Lord Uxbridge (1st Marquess of Angelesey) a George IV 18 carat gold Irish Freedom Box

Lord Uxbridge (1st Marquess of Angelesey): a George IV 18 carat gold Irish Freedom Box. Sold for £100,900 (€138,503). Photo: Bonhams.

LONDON.- A gold Irish Freedom Box presented to the Earl of Uxbridge, one of the most colourful British Army Commanders at Waterloo, made £100,900 at Bonhams Waterloo sale today (1 April). The sale made a total of £925,000. 

The Earl of Uxbridge, later Marquess of Anglesey, (1768-1854) was involved in a famous example of the British stiff upper lip when, riding with Wellington, towards the end of the Battle of Waterloo, he lost part of one of his legs to a cannonball. “By God, sir, I’ve lost my leg!” he exclaimed to which the Duke replied, “By God, sir, so you have!” During the amputation of the shattered leg, Uxbridge apparently smiled and said, "I have had a pretty long run. I have been a beau these 47 years and it would not be fair to cut the young men out any longer." 

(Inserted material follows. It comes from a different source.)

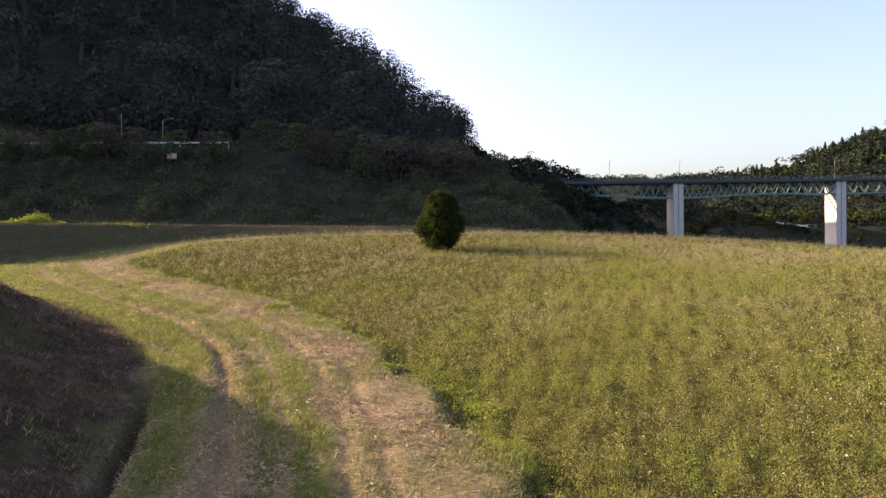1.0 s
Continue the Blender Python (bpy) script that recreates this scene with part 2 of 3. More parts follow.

The Freedom Box was presented to Uxbridge – by then Marquess of Anglesey – by Trinity College Dublin in 1828 during his first spell as Lord Lieutenant of Ireland. 

Elsewhere in the sale a huge panoramic painting depicting the meeting of the Duke of Wellington and Field Marshal von Blücher which signalled the end of the Battle of Waterloo sold for £64,900. It had been estimated at £10,000 – 15,000. 

The painting by Arthur Stocks (1846 – 1889) is a detailed copy of the famous work by the Irish artist Daniel Maclise which hangs in the Royal Gallery in the House of Lords. 

The Managing Director of Bonhams Knightsbridge, Jon Baddeley, said ”The battle of Waterloo was one of the most significant military encounters of the 19th century and the outcome had a profound effect on the future of Europe so not surprisingly there was a lot of public interest is this sale and the bidding from collectors was fierce”.